Mohammed's teachings were recorded or memorized by his secretaries as he spoke them. Shortly after the prophet's death, a number of his companions who knew the Quran by heart were killed in a battle, so the first caliph Abu Bakr (d. 634) decided to collect the book in one volume in order that Mohammed's teachings could be preserved.

By about 650, the third Caliph Uthman ibn Affan (d. 656) began noticing increasing differences in the texts as Islam expanded beyond the Arabian Peninsula into the Middle East and North Africa. Uthman gathered a committee headed by one of Mohammed's old secretaries to collect together the scattered documents. The result was the standard version now known as Uthman's codex, which is generally considered the archetype of the Quran known today.

Birmingham Quran manuscript dated among the oldest in the world.

According to Professor David Thomas of the University of Birmingham, before the final version, collected in book form, was completed in about 650, some of the passages of the Quran were written down on parchment, stone, palm leaves and the shoulder blades of camels.

The Quran is the size of a New Testament, consisting of 114 chapters called Suras.

According to one estimate the Quran consists of 77,430 words.

Suras are classified as Meccan or Medinan, depending on whether the verses were revealed before or after the migration of Muhammad to the city of Medina.

The tenth Sura of the Quran is named after Jonah, even though only 1 of its 109 verses mentions him.

The term sharia is mentioned only once in the Quran, in the 18th verse of its 45th chapter. A partial translation of the verse reads: "We have ordained for you a sharia to live in line with". Linguistically, the Arabic term sharia means "a straight, smooth path that leads to water", which in the context of Arabian desert culture could also mean "a path to salvation from death". This term later became a technical term for the Islamic law.

Nowhere in the Quran does it say that martyrs get 72 virgins in heaven.


The earliest translation of the Quran into a Western language was Lex Mahumet pseudoprophete (English: Law of Muhammad the pseudo-prophet/false prophet) a translation into Medieval Latin by Robert of Ketton (c. 1110 – 1160 AD). This translation of the Qur'an was completed by 1143 and remained the standard translation for Europeans until the 18th century.

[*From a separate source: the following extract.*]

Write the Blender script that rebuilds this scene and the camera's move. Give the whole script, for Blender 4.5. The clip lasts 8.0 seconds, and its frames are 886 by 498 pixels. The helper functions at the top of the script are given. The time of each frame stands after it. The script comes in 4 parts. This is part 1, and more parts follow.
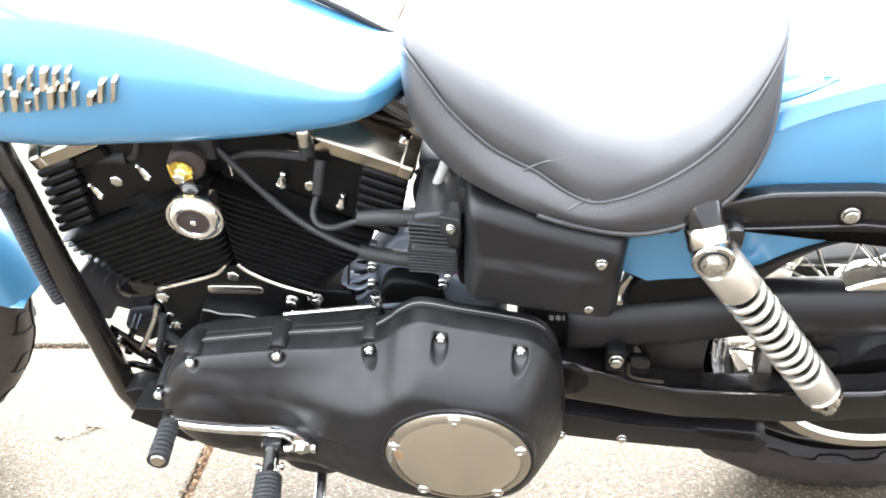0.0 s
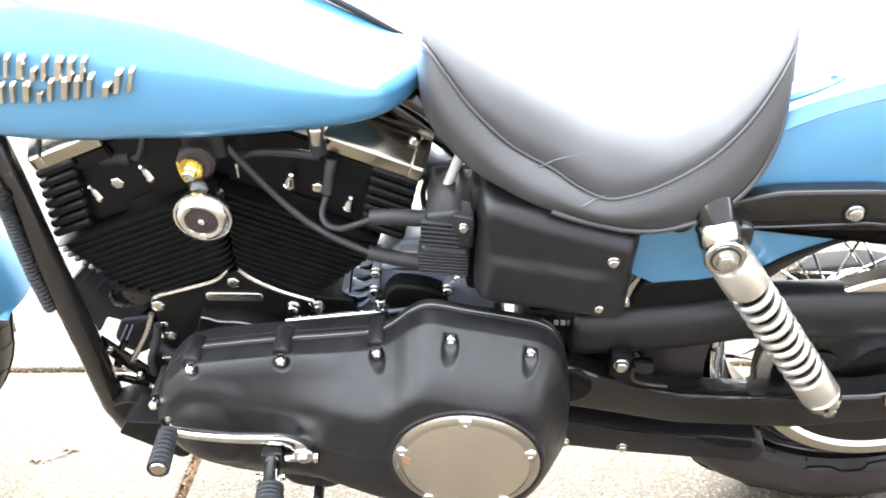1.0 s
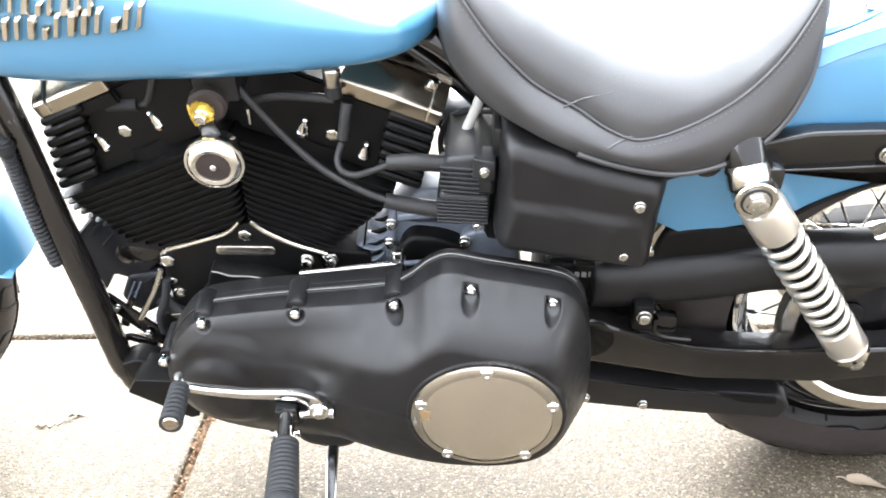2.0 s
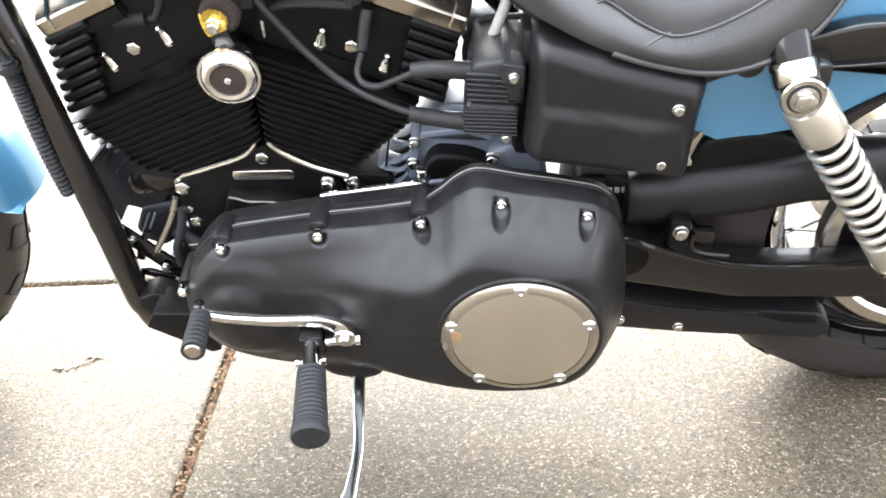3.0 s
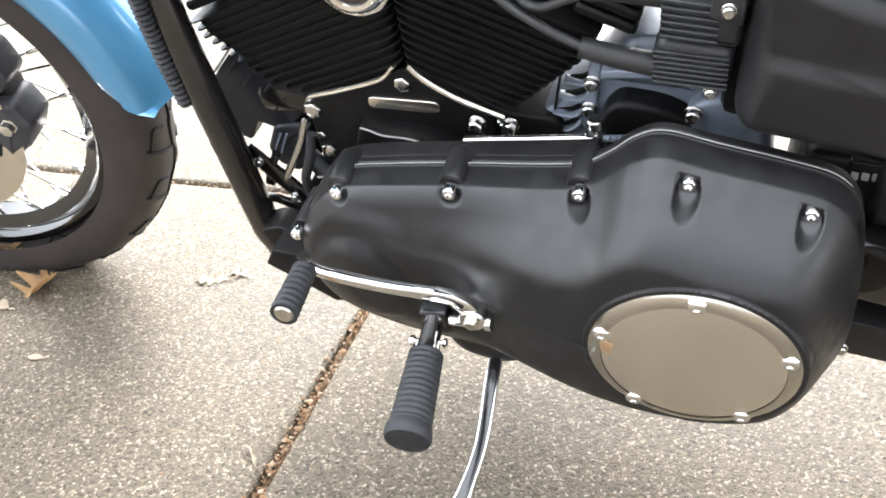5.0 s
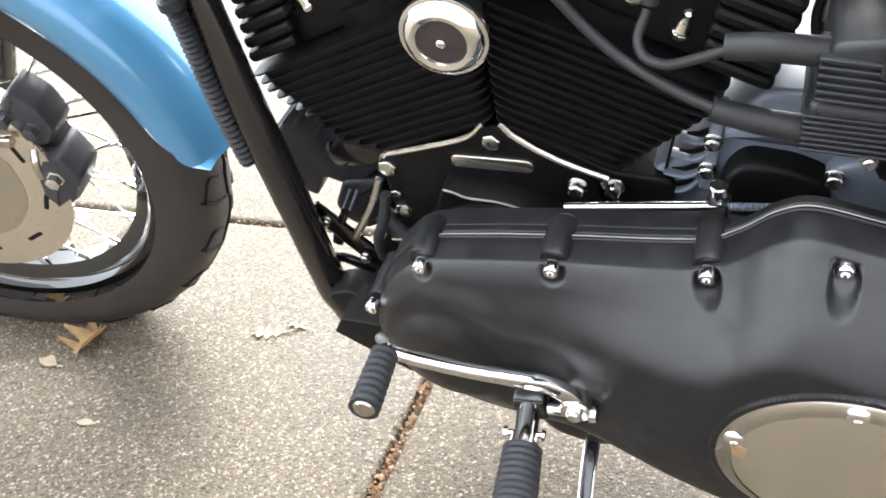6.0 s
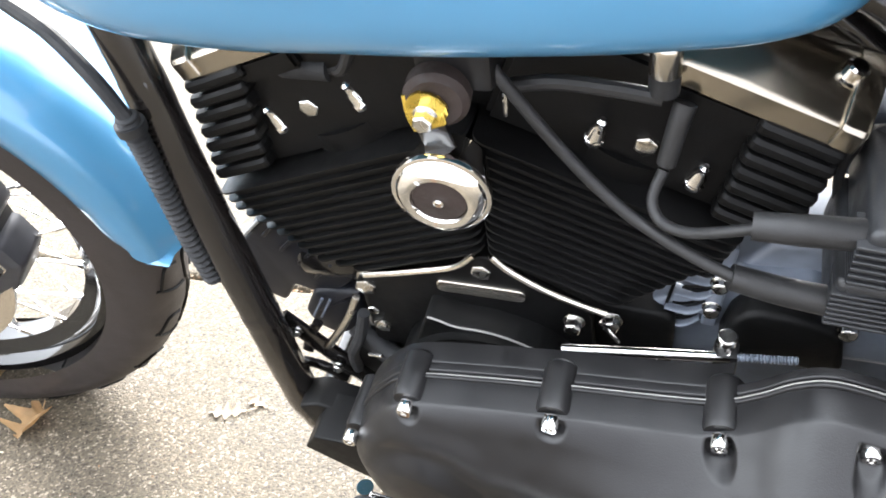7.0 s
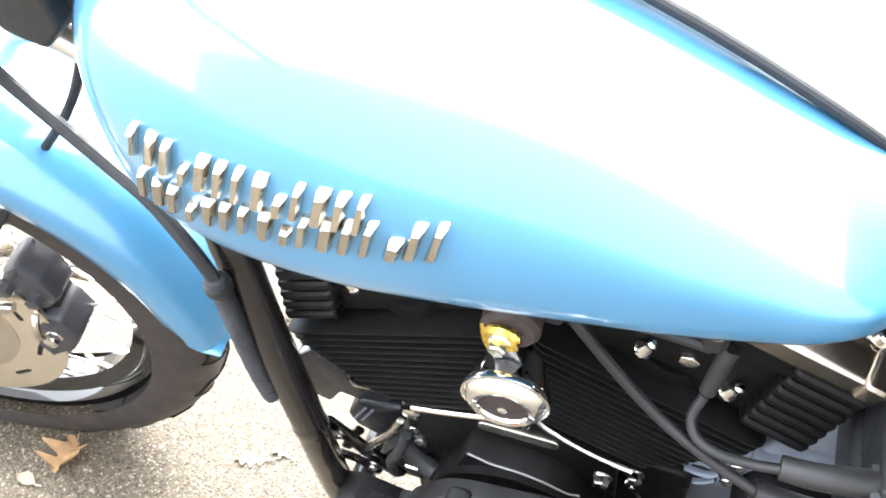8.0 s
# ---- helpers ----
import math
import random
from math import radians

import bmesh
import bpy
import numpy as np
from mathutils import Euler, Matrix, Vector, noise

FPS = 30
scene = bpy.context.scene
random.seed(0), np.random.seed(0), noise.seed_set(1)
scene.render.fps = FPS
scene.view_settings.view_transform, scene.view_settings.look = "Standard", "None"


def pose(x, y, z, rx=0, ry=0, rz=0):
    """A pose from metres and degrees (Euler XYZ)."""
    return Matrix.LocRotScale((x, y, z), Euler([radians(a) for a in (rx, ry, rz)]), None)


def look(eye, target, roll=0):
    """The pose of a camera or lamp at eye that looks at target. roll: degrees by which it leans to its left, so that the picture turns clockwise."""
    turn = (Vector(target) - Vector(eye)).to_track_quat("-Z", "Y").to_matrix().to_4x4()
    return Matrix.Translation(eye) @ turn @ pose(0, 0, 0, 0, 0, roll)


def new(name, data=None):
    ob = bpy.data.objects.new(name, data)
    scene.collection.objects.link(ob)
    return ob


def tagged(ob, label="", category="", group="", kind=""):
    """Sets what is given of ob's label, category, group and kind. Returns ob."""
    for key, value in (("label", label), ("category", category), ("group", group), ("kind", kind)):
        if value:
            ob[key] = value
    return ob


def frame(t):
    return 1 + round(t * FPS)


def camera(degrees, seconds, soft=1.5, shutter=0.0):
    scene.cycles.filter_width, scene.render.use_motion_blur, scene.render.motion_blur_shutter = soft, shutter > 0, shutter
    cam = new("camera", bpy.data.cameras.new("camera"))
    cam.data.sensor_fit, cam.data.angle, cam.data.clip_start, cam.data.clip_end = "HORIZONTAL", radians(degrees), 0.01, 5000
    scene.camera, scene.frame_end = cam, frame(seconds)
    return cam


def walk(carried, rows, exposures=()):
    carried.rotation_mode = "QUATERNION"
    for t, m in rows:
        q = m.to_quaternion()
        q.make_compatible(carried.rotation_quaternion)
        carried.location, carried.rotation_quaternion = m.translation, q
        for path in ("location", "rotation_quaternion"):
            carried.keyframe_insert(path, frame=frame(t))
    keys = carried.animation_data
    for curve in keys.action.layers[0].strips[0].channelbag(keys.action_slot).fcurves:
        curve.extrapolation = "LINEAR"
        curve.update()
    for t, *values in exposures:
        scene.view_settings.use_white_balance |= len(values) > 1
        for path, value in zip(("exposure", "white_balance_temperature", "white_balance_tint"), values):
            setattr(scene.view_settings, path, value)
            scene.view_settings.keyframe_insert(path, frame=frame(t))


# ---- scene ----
cam = camera(52.0, 8.0, 1.8)
PATH = [
    (0, (0.081, 0.002, 0.961), (-0.043, 1.793, 0.08), -2.2),
    (0.5, (0.041, -0.018, 0.939), (-0.014, 1.802, 0.112), -1.5),
    (1, (0.006, -0.022, 0.911), (0.001, 1.818, 0.125), -0.6),
    (1.2, (0.002, -0.019, 0.896), (0.0, 1.82, 0.111), -0.6),
    (2.3, (-0.037, -0.009, 0.844), (-0.029, 1.809, 0.01), -1.1),
    (2.5, (-0.046, -0.01, 0.83), (-0.037, 1.802, -0.016), -1.5),
    (3, (-0.045, 0.01, 0.794), (-0.062, 1.801, -0.096), -2.5),
    (3.5, (-0.029, 0.073, 0.767), (-0.177, 1.835, -0.169), -3.5),
    (4, (0.011, 0.148, 0.75), (-0.259, 1.875, -0.222), -3.1),
    (4.2, (0.019, 0.171, 0.736), (-0.317, 1.878, -0.251), -3.5),
    (5.3, (0.004, 0.276, 0.743), (-0.555, 1.877, -0.318), -4.4),
    (5.5, (-0.014, 0.294, 0.743), (-0.596, 1.889, -0.314), -5.4),
    (6, (-0.067, 0.35, 0.749), (-0.656, 1.95, -0.295), -5.3),
    (6.5, (-0.101, 0.41, 0.762), (-0.621, 2.027, -0.293), -4.4),
    (7, (-0.129, 0.453, 0.829), (-0.594, 2.064, -0.262), -3.0),
    (7.5, (-0.166, 0.478, 0.906), (-0.607, 2.058, -0.238), -0.4),
    (7.7, (-0.184, 0.47, 0.951), (-0.604, 2.052, -0.199), 1.2),
    (8, (-0.197, 0.483, 1.013), (-0.611, 2.037, -0.177), 2.2),
]
walk(cam, [(t, look(eye, target, roll)) for t, eye, target, roll in PATH],
     [(0.0, 2.62), (1.0, 2.62), (2.5, 2.58), (3.5, 2.36), (4.2, 2.32), (5.5, 2.2), (6.5, 2.1), (7.0, 2.42), (7.5, 2.72), (8.0, 2.75)])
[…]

Between August 9, 1537 and August 9, 1538 Venetian printers Paganino and Alessandro Paganini produced the first printed edition of the Qur'an in Arabic. This work was likely intended for export to the Ottoman Empire, with which Venice had extensive trade ties.

Thomas Jefferson had a copy of a 1734 edition Qu'ran in his private library. Historians believe he bought the book while studying law to better understand Islam’s influence on some of the world’s legal systems.

50,000 Qurans are buried in the mountains of Pakistan, each one in a white shroud.